Unsupervised Feature Learning for Manipulation with Contrastive Domain Randomization (2103.11144v2)

Abstract: Robotic tasks such as manipulation with visual inputs require image features that capture the physical properties of the scene, e.g., the position and configuration of objects. Recently, it has been suggested to learn such features in an unsupervised manner from simulated, self-supervised, robot interaction; the idea being that high-level physical properties are well captured by modern physical simulators, and their representation from visual inputs may transfer well to the real world. In particular, learning methods based on noise contrastive estimation have shown promising results. To robustify the simulation-to-real transfer, domain randomization (DR) was suggested for learning features that are invariant to irrelevant visual properties such as textures or lighting. In this work, however, we show that a naive application of DR to unsupervised learning based on contrastive estimation does not promote invariance, as the loss function maximizes mutual information between the features and both the relevant and irrelevant visual properties. We propose a simple modification of the contrastive loss to fix this, exploiting the fact that we can control the simulated randomization of visual properties.
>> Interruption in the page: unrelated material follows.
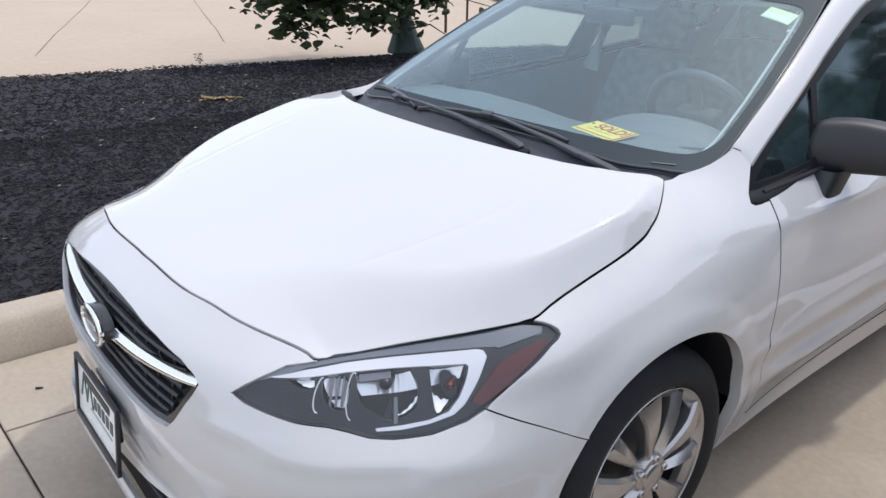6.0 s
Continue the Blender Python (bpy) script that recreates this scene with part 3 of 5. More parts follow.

Our approach learns physical features that are significantly more robust to visual domain variation, as we demonstrate using both rigid and non-rigid objects.

• The paper introduces Contrastive Domain Randomization (CDR), an unsupervised feature learning method that combines contrastive learning with domain randomization to enhance sim-to-real transfer for robot manipulation.
• Experiments demonstrated that CDR representations significantly outperform baselines in information retrieval tasks, showing improved learning of domain-invariant features essential for manipulation.
• In real-world robot planning tasks, using CDR features led to superior performance and reduced final-state errors compared to baselines, indicating practical utility and robustness for real-world applications.

Unsupervised Feature Learning for Manipulation with Contrastive Domain Randomization

This paper presents an innovative approach to unsupervised feature learning within robotic manipulation tasks by proposing a method termed Contrastive Domain Randomization (CDR). The approach aims to address and enhance domain-invariant representation learning by integrating contrastive learning with domain randomization, focusing on enhancing feature transferability from simulated environments to real-world applications.

Core Contributions

The paper constructs a method that extends traditional contrastive learning—a technique popular in self-supervised learning—by incorporating domain randomization, a strategy typically used for domain adaptation. The authors argue that conventional application of domain randomization in a contrastive learning framework does not inherently promote invariance to irrelevant visual properties (e.g., textures and lighting variations within simulated environments). To remedy this, the authors introduce a refined contrastive loss that promotes invariance by independently managing the simulated randomizations of visual features.

Methodological Insights

Contrastive Domain Randomization (CDR): The fundamental enhancement CDR introduces involves manipulating the contrastive loss function. It ensures that while relevant features (such as object positions and orientations critical to the manipulation tasks) are learned, the effect of irrelevant domain-specific features is minimized. By randomizing these irrelevant features independently in both past and future observations within the training, the model robustly learns to focus only on physically relevant features. This is said to ensure a more principled and scalable learning process for general physical features transfer from simulation to reality.

Experimental Setup and Results

The methodology was validated through experiments conducted in both controlled and uncontrolled environments, using both rigid and deformable objects. The experiments revealed that CDR substantially outperformed baselines in both information retrieval tasks—where the efficacy of the representation of physical properties was directly tested—and in planning tasks on real robots, where the learned representations were used directly to achieve manipulation objectives.

Key Numerical Results:

• CDR showed marked improvement in retrieving simulations of real-world configurations, with a considerable gap in Intersection Over Union (IoU) metrics between CDR and naive domain randomization approaches.
• The proposed method also significantly reduced the mean squared error in feature representations, affirming the efficacy in learning domain-invariant features.
• In real-world planning tasks using a robot arm, CDR achieved lower final-state-to-goal-state Euclidean distances compared to the baselines, demonstrating superior transferability and practical utility.

Implications and Future Directions

The implications of this work are multifaceted. Practically, it paves the way for more robust robot learning systems capable of navigating the nuances of simulated versus real-world discrepancies. Theoretically, it enlarges the discussion on self-supervised learning by underscoring the necessity of addressing domain variance more explicitly within learning frameworks.

Future work could explore further refining the interplay between domain adaptation and feature invariance learning. Experimental comparisons in additional complex manipulation domains could broaden understanding of CDR's capabilities and limitations. Additionally, examining the integration of CDR into more diverse types of neural architectures and its scalability with larger datasets or more complex environments may provide deeper insights into its generalization potential across diverse robotics applications.